Self-Driving Car Green Technology
Screaming headlines tout hands-free, self-driving, autonomous vehicles. The “smartcar/truck/bus/aircraft/train/ship” evolution has arrived. The natural question is to ask, “Why?” What problem does a driverless car solve?
A business anthropologist I’m guessing spoke to automakers about generational priorities. “The Greatest Generation” of World War II sacrificed so much. Returning from the War newly minted civilians bought big heavy cars with tail fins, Naugahyde covered seats, Corinthian leather interiors (coined by an ad agency for Chrysler luxury vehicles), automatic shift, and speed. Alfred E. Neuman ruled the 1950s with the slogan, “What, Me Worry?”
Baby boomers and Generation X (the latch key children from daycare and divorce) bought sleek and fast cars that answered their conundrum “what’s in it for me?” The car became a tool of their freedom, their safe space, when the bathroom was occupied. The next cohort, Generation Y, bought more sophisticated and technologically inspired cars in new colors reflecting society’s diversity. Powerful Hummers, SUVs, and family vans were equipped with an entertainment center, satellite radio, built in movie, cassette and CD players, TVs, antennas hidden in windshields, computerized gadgets and engines. The planet might witness less gas used when the lead foot of drivers is replaced by a computer chip, but knowing man’s thrill for speed it’s unlikely.
Can smartcar owners trust carmakers with their lives when carmakers cannot be trusted to honestly report pollution emissions and gas mileage? The planet might witness less gas used when the lead foot of drivers is replaced by a computer chip, but knowing man’s thrill for speed it’s unlikely.
Volkswagen and other manufacturers are suspected of altering emissions data for decades. Tesla immediately reported the death of Joshua Brown in his autopilot car to the government, but allegedly delayed for eight weeks to notify the media or mention his death in its securities filings until a stock offering worth $2B was complete. Think Pinto, as one of my business students reminded the class.
The P.R. people for carmakers are already on the hunt to rebrand hands-free smartcars. The new sobriquet is the more sophisticated and passionless Advanced Driver Assistance Systems vehicles. Sounds like Corinthian leather.

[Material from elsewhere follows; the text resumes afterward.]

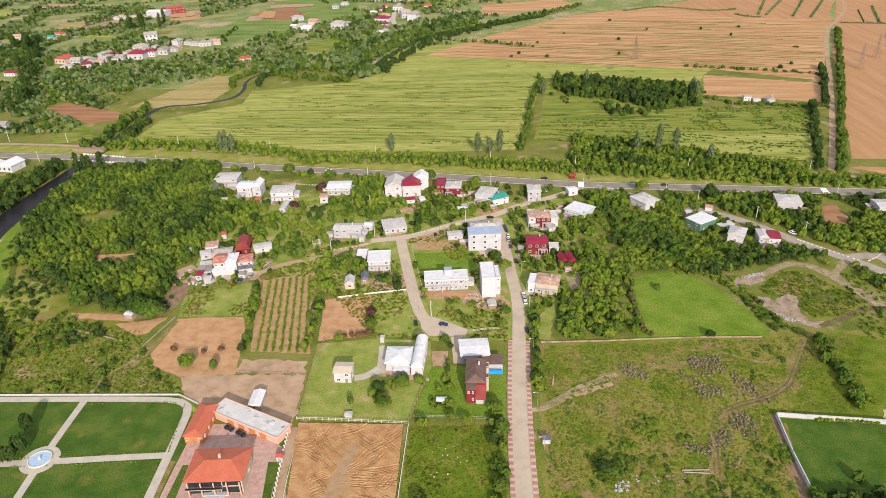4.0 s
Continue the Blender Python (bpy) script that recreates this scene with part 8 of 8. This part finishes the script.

The greatest automobile innovations of our time are enabled by electronics. The smartcar already employs advanced consumer technology for toll way drive-through, parking payments, Bluetooth, and mapping. Government vehicles and drones read computer chips, so they can easily spot and boot cars for unpaid tickets, locate stolen vehicles, and blow up fugitives from space.
The vision and chip making microcontroller and processor companies will be far more lucrative for small investors than autonomous smartcar manufacturers. These folks have insulated themselves by creating strategic partnerships with many other companies, and their products are used across many different industries. A new bus made in China in which I ride from home to work beeps whenever another vehicle is too close warning the driver to be careful.
Some problems hands-free driverless cars address in answer to the original question, “Why?” are smartcars are necessary for
- Personal care: Apply makeup, change clothes, change a diaper, eat breakfast and snack, spoon hot soup, or turn around scream and yell at the kids in the back so they can see your scrunched up face.
- Education: Finish homework, reading the book, newspaper, and emails.
- Entertainment: Play a keyboard or guitar no longer needing to steer with one hand, crochet and finish that sweater, watch a good video.
- Socialization: Party, smoke, drink-and-“drive,” do drugs; listen to loud music with headphones; avoid police detection, because the car does not speed or swerve. If police happen to ask the person behind the wheel, if there is one because in a smartcar the “driver” has a choice of seats, “Who’s driving?” all the occupants can honestly say (like my three-year-old granddaughter), “Not me,” and avoid a ticket.
- Exercise Options: Do isometric exercises, or sleep in the smartcar until it arrives at work, school, or home just like on the old fashion train. “Drive tired” will be as popular an ad moniker as Corinthian leather.
- Business: The smartcar doubles as an office with a printer and computer screen, so the “driver” can type messages, close business deals, trade stocks, etc.
- Other: Pick your nose at leisure, play with the dog; eliminates road rage, taking two spaces in a parking lot, sneaking into handicap parking spaces, and car horns no longer needed.
- Infrastructure: Computers talk with road sensors regulating car speed, stoplights, passing opportunities. Smartcar pilot automatically adjusts to “road hazard ahead” warnings from Waze.
My Gen Z students are looking forward to autonomous self-driving hands free vehicles. Just make the interior mirrors bigger.